Through 37 games, Camargo is only hitting .222 but has scored 12 runs while driving in 13 as well. This means that with the overall hit tool, Camargo will hit into outs, but produce runs as well. The approach will offer a trade-off for the roto categories, but the counting stats are hard to come by on the wire right now. The expected numbers are down the rest of the way as well. Still, the .230 xBA means that there might be a bit of gain in the rate so far. The ceiling is much lower than most expected this year, but the counting floor will make up for the deficiencies with the rate lines.


OF - Tyler O'Neill (OF, STL)

2% owned, FAAB $17

Like the Kieboom recommendation a few lines up, O'Neil is addable due to the lack of real talent at the bottom of the outfield list this week. Names like Curtis Granderson, Steven Duggar, and Bryan Reynolds are still there but have graced this column over the last few weeks. The issue with O'Neil is that there is no spot on the team for him right now. Harrison Bader is an excellent OF4 for the club, and Dexter Fowler is starting to hit a bit. Even more, since Fowler reaching the end of his time, the Cardinals are not trading O'Neil to win this year; especially when they might need him to win next year.

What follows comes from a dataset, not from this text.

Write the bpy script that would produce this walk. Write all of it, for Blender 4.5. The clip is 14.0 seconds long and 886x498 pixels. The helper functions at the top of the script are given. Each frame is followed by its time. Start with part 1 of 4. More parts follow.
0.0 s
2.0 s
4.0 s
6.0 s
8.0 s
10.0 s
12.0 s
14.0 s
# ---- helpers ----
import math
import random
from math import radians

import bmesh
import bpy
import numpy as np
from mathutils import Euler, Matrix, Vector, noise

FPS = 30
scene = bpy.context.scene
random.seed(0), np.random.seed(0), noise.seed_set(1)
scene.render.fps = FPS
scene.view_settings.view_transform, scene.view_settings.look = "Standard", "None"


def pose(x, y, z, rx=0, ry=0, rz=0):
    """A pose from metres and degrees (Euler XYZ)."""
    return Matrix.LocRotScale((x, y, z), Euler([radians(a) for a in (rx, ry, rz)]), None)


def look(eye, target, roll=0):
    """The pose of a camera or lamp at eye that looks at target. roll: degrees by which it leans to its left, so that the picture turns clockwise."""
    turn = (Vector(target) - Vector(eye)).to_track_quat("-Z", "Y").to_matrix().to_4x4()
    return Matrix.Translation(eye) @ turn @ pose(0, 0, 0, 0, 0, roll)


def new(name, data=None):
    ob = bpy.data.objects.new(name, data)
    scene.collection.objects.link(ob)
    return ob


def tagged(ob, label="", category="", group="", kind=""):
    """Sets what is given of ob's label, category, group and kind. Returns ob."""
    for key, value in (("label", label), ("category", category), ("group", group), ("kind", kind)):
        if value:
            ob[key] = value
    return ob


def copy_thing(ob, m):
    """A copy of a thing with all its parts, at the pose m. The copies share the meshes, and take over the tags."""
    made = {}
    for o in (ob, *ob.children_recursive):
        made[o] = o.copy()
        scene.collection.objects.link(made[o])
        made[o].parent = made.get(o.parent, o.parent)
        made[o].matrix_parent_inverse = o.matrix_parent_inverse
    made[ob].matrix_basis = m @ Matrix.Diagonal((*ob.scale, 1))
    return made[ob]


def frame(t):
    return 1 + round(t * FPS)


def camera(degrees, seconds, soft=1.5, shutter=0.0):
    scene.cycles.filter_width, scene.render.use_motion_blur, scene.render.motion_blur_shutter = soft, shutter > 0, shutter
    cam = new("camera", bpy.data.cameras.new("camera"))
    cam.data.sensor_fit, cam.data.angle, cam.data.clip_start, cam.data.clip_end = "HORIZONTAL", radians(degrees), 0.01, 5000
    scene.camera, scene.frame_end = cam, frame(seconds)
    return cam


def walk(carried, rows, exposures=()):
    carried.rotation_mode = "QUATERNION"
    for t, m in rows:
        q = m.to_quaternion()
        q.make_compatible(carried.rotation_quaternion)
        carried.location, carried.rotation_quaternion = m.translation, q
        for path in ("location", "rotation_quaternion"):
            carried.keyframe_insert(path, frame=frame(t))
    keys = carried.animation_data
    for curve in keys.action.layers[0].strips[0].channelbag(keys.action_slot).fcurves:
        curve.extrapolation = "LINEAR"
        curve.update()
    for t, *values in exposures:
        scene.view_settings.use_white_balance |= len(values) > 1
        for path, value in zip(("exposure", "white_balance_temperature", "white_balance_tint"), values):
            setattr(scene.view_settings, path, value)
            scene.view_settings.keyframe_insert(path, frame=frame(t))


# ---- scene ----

While he was up with the team, the hit tool was there, but there was no real power to fill out the profile. With only one homer over 38 ABs, there was just not a reason to keep him on the bench. In 14 games since his demotion to Triple-A, O'Neil has seven bombs, and when the leagues are using the same ball, this should carry over well. And yet, even without the power, owners will take a .260 batting average for the chance at a rebound. Add him for cheap with the roster spot, and hope that he makes it up in the next few weeks.

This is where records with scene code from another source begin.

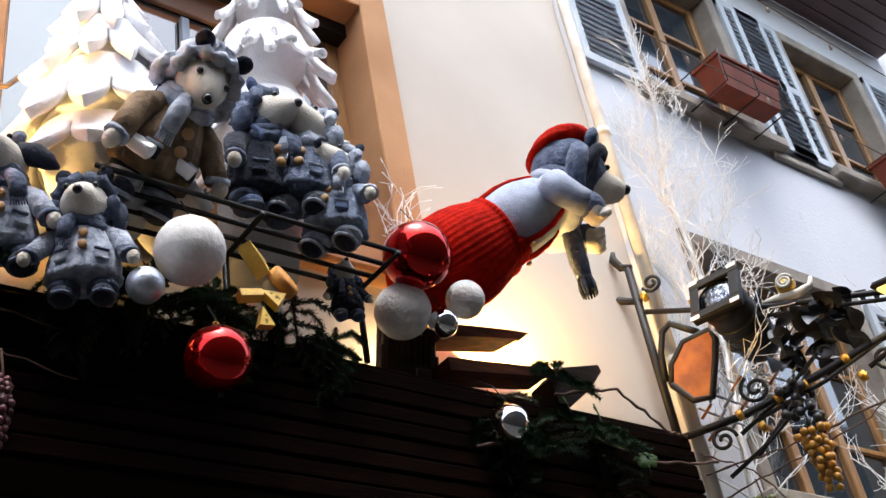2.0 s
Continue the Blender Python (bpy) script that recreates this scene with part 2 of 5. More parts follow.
# ---- setting ----
g = Mesh()
g.add([(-400, -400, 0), (400, -400, 0), (400, 400, 0), (-400, 400, 0)], [(0, 1, 2, 3)])
thing("ground", g, PAVING, "dark stone paving of the narrow street", "street", kind="structure")

RW, MW, LW = (0.555, 2.515), (-2.36, -0.25), (-5.455, -3.233)
ZB, ZT = 4.16, 5.99
SW = 0.155
OPEN = [(a + 0.03, b - 0.03, ZB + 0.03, ZT - 0.03) for a, b in (RW, MW, LW)]
thing("wall_north", wall_with_holes(Mesh(), -6.66, 3.87, 0, 9.6, 3.0, 3.4, OPEN), CREAM, "cream rendered facade of the decorated tavern", "wall", kind="structure")
# Unseen slab, dark so that nothing bright shows through the openings.
thing("room_shade_slab", span(-6.6, 3.8, 6.0, 6.2, 0, 9.6), DARKWOOD_AND_SHADE, "unseen dark slab that keeps the rooms behind dark", "wall", kind="structure")
# Added out of view: these three block low and frontal skylight.
thing("blocker_wall_east", span(30.2, 30.6, -12, 14, 0, 9.0), BLOCKERWALL, "unseen dark slab blocking low skylight at the street end", "wall", kind="structure")
thing("blocker_wall_west", span(-30.6, -30.2, -12, 14, 0, 8.0), BLOCKERWALL, "unseen dark slab blocking low skylight at the street end", "wall", kind="structure")
thing("blocker_wall_south", span(-28, 30, -1.7, -1.4, 0, 7.8), BLOCKERWALL, "unseen facade across the street, kept dark to cut front light", "wall", kind="structure")

for i, (a, b) in enumerate((RW, MW, LW)):
    w = empty("window_%d" % (i + 1), ((a + b) / 2, 3.0, ZB), "wide window with a brown sandstone surround", "window", kind="structure")
    y0, y1 = 2.972, 3.26
    part("jamb", span(a, a + SW, y0, y1, ZB, ZT, 0.006), SAND, w)
    part("jamb", span(b - SW, b, y0, y1, ZB, ZT, 0.006), SAND, w)
    part("lintel", span(a + SW, b - SW, y0, y1, ZT - SW, ZT, 0.006), SAND, w)
    part("window_sill", span(a + SW, b - SW, 2.90, y1, ZB, ZB + 0.13, 0.012), SAND, w)
    xa, xb, zb, zt = a + SW, b - SW, ZB + 0.13, ZT - SW
    if i == 0:
        fy = 3.2
        part("window_frame", span(xa, xb, fy, fy + 0.07, zt - 0.07, zt, 0.005), FRAMEWOOD, w)
        part("window_frame", span(xa, xb, fy, fy + 0.07, zb, zb + 0.07, 0.005), FRAMEWOOD, w)
        # Solid black strip stands in for the shade inside the roller slot.
        part("slot_shade_strip", span(xa, xb, fy - 0.09, fy - 0.002, zt - 0.085, zt - 0.002, 0.003), BLACKCASE, w, "black strip for the shade in the roller blind slot")
        third = (xb - xa) / 3
        for k in range(4):
            x = xa + third * k
            x = min(max(x, xa + 0.035), xb - 0.035)
            part("mullion", span(x - 0.035, x + 0.035, fy - 0.004, fy + 0.066, zb + 0.07, zt - 0.07, 0.006), FRAMEWOOD, w)
        for k in range(3):
            x0, x1 = xa + third * k + 0.035, xa + third * (k + 1) - 0.035
            part("pane", span(x0, x1, fy + 0.03, fy + 0.04, zb + 0.07, zt - 0.07), PALEPANE if k == 0 else GLASS, w)
            if k:
                part("casement", span(x0, x1, fy + 0.004, fy + 0.028, zt - 0.24, zt - 0.07, 0.004), SLATE, w, "brown top board of the casement")
                part("glazing_bar", span((x0 + x1) / 2 - 0.02, (x0 + x1) / 2 + 0.02, fy - 0.005, fy + 0.025, zb + 0.07, zt - 0.28, 0.004), DARKZINC, w)
                part("glazing_bar", span(x0, x1, fy - 0.002, fy + 0.024, zb + 0.72, zb + 0.75, 0.004), DARKZINC, w)
    else:
        low = zb + (0.28 if i == 1 else 0.34)
        pitch = 0.052
        n = int((zt - low) / pitch)
        sl = span(xa, xb, 3.165, 3.18, 0, pitch * 0.9, 0.006).data("slat", SLATE)
        for k in range(n):
            o = new("slat", sl)
            o.parent = w
            o.matrix_parent_inverse = Matrix.Translation(w.location).inverted()
            o.location = (0, 0, low + k * pitch)
        part("pane", span(xa, xb, 3.235, 3.245, zb, low + 0.3), GLASS, w)
        part("backing", span(xa, xb, 3.19, 3.20, low, zt), DARKWOOD_AND_SHADE, w)
        part("guide_rail", span(xa, xa + 0.03, 3.14, 3.19, zb, zt, 0.003), DARKZINC, w)
        part("guide_rail", span(xb - 0.03, xb, 3.14, 3.19, zb, zt, 0.003), DARKZINC, w)

# canopy ledge over the shopfront
led = empty("canopy", (-1.2, 2.85, 3.05), "weathered wooden canopy with a ledge, coloured near black for its shade", "canopy", kind="structure")
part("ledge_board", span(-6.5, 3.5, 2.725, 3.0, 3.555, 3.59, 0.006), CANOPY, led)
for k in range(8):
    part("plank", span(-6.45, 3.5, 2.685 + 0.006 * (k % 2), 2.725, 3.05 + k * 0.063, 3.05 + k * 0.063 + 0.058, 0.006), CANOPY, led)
part("underside", span(-6.45, 3.5, 2.73, 2.998, 3.06, 3.09), DARKWOOD_AND_SHADE, led)
part("underside", span(-6.45, 3.5, 2.73, 2.75, 3.09, 3.55), DARKWOOD_AND_SHADE, led)
thing("shopfront", wall_with_holes(Mesh(), -6.45, -2.27, 0, 3.05, 2.93, 2.998, [(-4.8, -3.4, 0, 2.3)]), DARKWOOD_AND_SHADE, "dark wooden shopfront panelling", "shopfront", kind="structure")
# Added panel, dark so the space below the canopy stays black.
thing("under_canopy_shade_panel", span(-0.895, 3.5, 2.94, 2.998, 0, 3.05), DARKWOOD_AND_SHADE, "dark panel put where shade falls under the canopy", "wall", kind="structure")
thing("pier", span(-2.20, -0.9, 2.74, 2.998, 0, 3.046), OCHRE, "ochre plastered pier under the canopy", "wall", kind="structure")


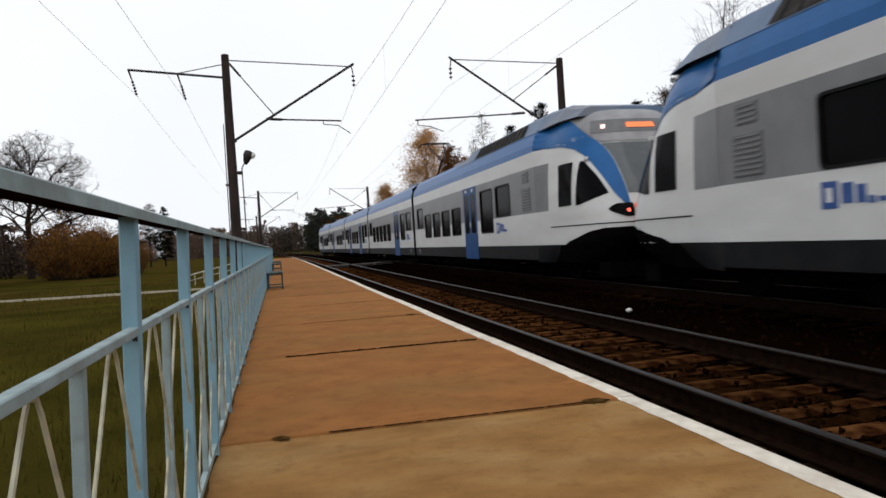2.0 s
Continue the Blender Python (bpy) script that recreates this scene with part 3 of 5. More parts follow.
def mast(x, y, side, label, feeder, lamp, plate):
    """side: +1 when its arm reaches to growing x."""
    root = tagged(new("catenary_mast"), label, "catenary mast", "catenary masts along the line")
    root.matrix_basis = Matrix.Translation(along(x, y, GROUND))
    z0 = -GROUND
    H = 9.55 + z0
    s = side
    one("pole", lambda g: g.lathe((0, 0, 0), [(0.23, 0), (0.225, 1.5), (0.16, H), (0.12, H + 0.02)], 14), M_MAST, root, smooth=False)
    if s > 0:
        tipx, tipz, base, cross, tube = 5.47, 9.19, (0.18, 5.90), (1.87, 6.98), ((1.70, 6.78), (4.77, 6.66))
        steady = [(3.98, 6.64), (3.98, 6.52), (4.62, 6.46), (5.16, 6.09)]
    else:
        tipx, tipz, base, cross, tube = -5.56, 9.60, (-0.18, 5.94), (-2.57, 7.50), ((-2.10, 6.92), (-7.33, 6.68))
        steady = [(-7.22, 6.68), (-7.22, 6.46), (-6.60, 6.36), (-6.02, 6.14)]
    one("bracket_arm", lambda g: (g.rod((base[0], 0, base[1] + z0), (tipx, 0, tipz + z0), 0.055, n=8), g.box((base[0], 0, base[1] + z0), (0.16, 0.2, 0.14))), M_STEEL, root)
    one("tie_rod", lambda g: g.rod((0.1 * s, 0, 9.32 + z0), (tipx - 0.25 * s, 0, tipz - 0.12 + z0), 0.024, n=6), M_STEEL, root)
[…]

SP - Erick Fedde (SP, WAS)

0% owned, FAAB $24

One word of caution on Fedde, he is set to pitch after this piece gets posted, so there might be an update coming tomorrow. For now, he looks to have the inside track on a rotation spot, at least until the team learns the full extent of the Anibal Sanchez's injury. Always thought of as a good pitching prospect, Fedde has admittingly seen his stock drop a bit over the past few years. At one point he was a future SP2, and now owners would be happy with an SP4 with some upside. The main concern will be the stuff, as he lacks a true out pitch to lefties. Still, he has the overall approach to get Big Leaguers out.

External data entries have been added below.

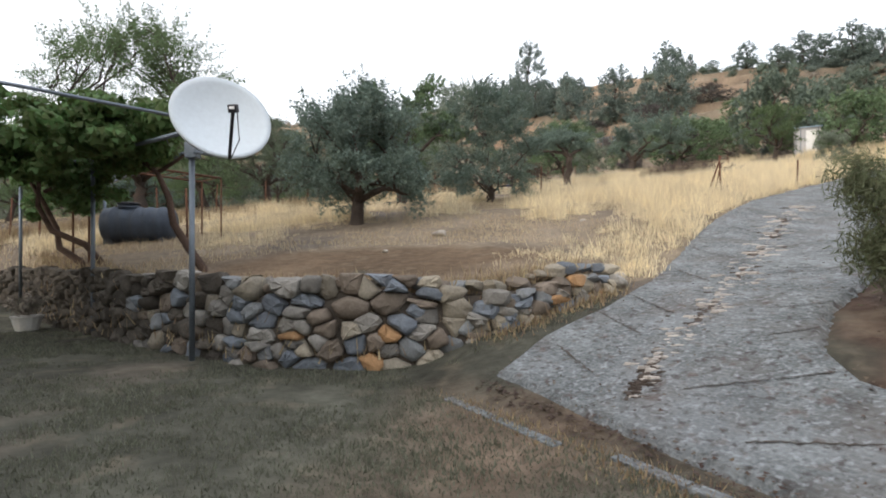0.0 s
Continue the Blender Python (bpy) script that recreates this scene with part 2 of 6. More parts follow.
def fbm(x, y, k=0, octaves=4):
    s, a = 0.0, 0.5
    for o in range(octaves):
        s = s + a * (vnoise(x, y, k + o) - 0.5)
        x, y, a = x * 2.03 + 5.1, y * 2.03 + 1.7, a * 0.5
    return s


def smooth(a, b, x):
    t = np.clip((x - a) / (b - a), 0, 1)
    return t * t * (3 - 2 * t)


# Valley form by bearing (degrees left of +y, seen from the middle of the plot): distance and height of five lines
HUB = (-2.0, 11.0)
BEAR = [-180, -140, -100, -60, -40, -25, -10, 5, 20, 35, 48, 56, 62, 70, 78, 86, 94, 102, 112, 124, 137, 145, 150, 155, 165, 172, 180]
EDGE_R = [40, 35, 30, 32, 40, 46, 55, 66, 75, 80, 75, 70, 65, 55, 46, 38, 33, 30, 30, 30, 30, 31.2, 32, 33, 35, 38, 40]
FOOT_R = [60, 50, 42, 42, 46, 52, 62, 74, 84, 90, 95, 95, 95, 88, 85, 75, 56, 47, 43, 43, 43, 44.8, 46, 47, 50, 55, 60]
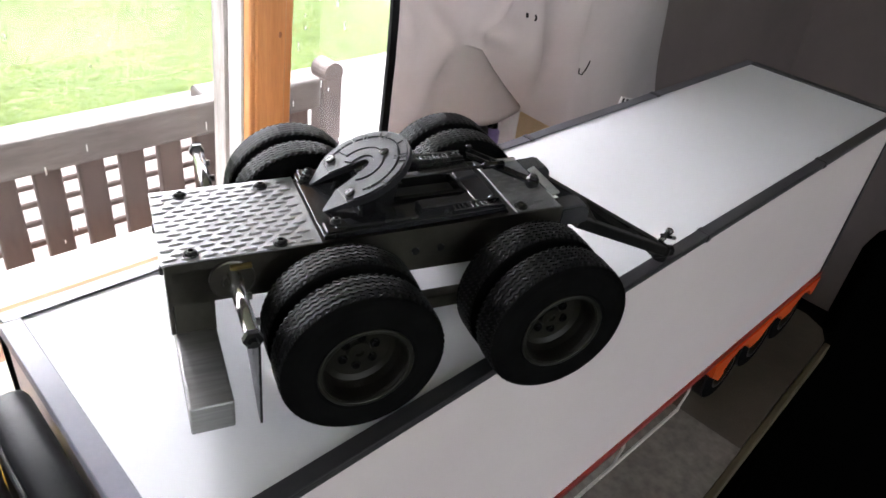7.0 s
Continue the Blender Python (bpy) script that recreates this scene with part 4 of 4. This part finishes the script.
# round iron table with a pale top, and an iron lattice chair
tab = thing("round_table", pose(-3.2, 5.35, G) @ TALL, "round garden table with curved black iron legs", "table")
bm = B()
lathe(bm, [(0, 0), (0, 0.46), (0.008, 0.475), (0.025, 0.475), (0.03, 0.46), (0.03, 0)], 48, Matrix.Translation((0, 0, 0.76)) @ pose(0, 0, 0, 0, -90, 0))
part("tabletop", bm, M_GLASSTOP, tab, "pale grey-green round top", smooth=False)
for k in range(4):
    a = math.radians(59 + 90 * k)
    bm = B()
    pts = []
    for t in range(13):
        s = t / 12
        r = 0.38 - 0.34 * math.sin(math.pi * min(1, s * 1.0)) if s < 0.5 else 0.04 + 0.40 * (1 - math.sin(math.pi * s))
        pts.append((r * math.cos(a), r * math.sin(a), 0.76 * (1 - s) ** 0.85 + 0.015))
    tube(bm, pts, 0.016, 8)
    lathe(bm, [(-0.015, 0), (-0.015, 0.028), (0.02, 0.024), (0.02, 0)], 10, Matrix.Translation((pts[-1][0], pts[-1][1], 0.015)) @ pose(0, 0, 0, 0, -90, 0))
    part("leg", bm, M_IRON, tab, smooth=True)
bm = B()
for k in range(24):
    a, b2 = 2 * math.pi * k / 24, 2 * math.pi * (k + 1) / 24
    bar(bm, (0.06 * math.cos(a), 0.06 * math.sin(a), 0.44), (0.06 * math.cos(b2), 0.06 * math.sin(b2), 0.44), 0.014, 0.014)
part("ring", bm, M_IRON, tab)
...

Thus far in 2019, Fedde has been used out of the pen, with five games and 10.2 total innings. The good news is that he has posted a 1.03 WHIP, with a 3.38 ERA. The fantasy ceiling is capped by the stuff, with only a 17.1 K% this year, and a career 21.5 K% over 78 total innings. Still, this is another year of development for Fedde as he is only 26. For owners needing a starter, this is a dart, but when the team behind him can rack up wins, there is value to be had. Assuming a rebound by the Nationals in the win column, Fedde is a secure stash.


RP - Yoan Lopez (RP, ARI)

1% owned, FAAB $7

This is a name to add to next year's draft lists ASAP. Lopez has an elite arm and has been showing it out of the pen in Arizona this year. While not the official closer, expect him to assume the role next year at the latest. Through 22 games he has an ERA of 1.00, a 20.3 K%, and 0.89 WHIP. A dominant arm in the minors, Lopez has run into some issues with homers in the Majors, but over a small sample, seems to be a useful arm at generating outs.

And yet, there is a rub with Lopez. Looking to the underlying numbers, all of this should not be happening. He has an xBA of .298, and 54.2 Hard Hit%. The only good mark on his expected numbers is a .223 xWOBA which places him in the top 20% of the league. The .152 BABIP is telling, but at the same time, a 35.7 PutAway% on his slider shows that he has been effective. Expect a bit of a rise, but also, expect the skills to be there to make this arm worth it. There is a clear role for saves if he can keep pitching well, and if not, can still be a source of Ks off the bench.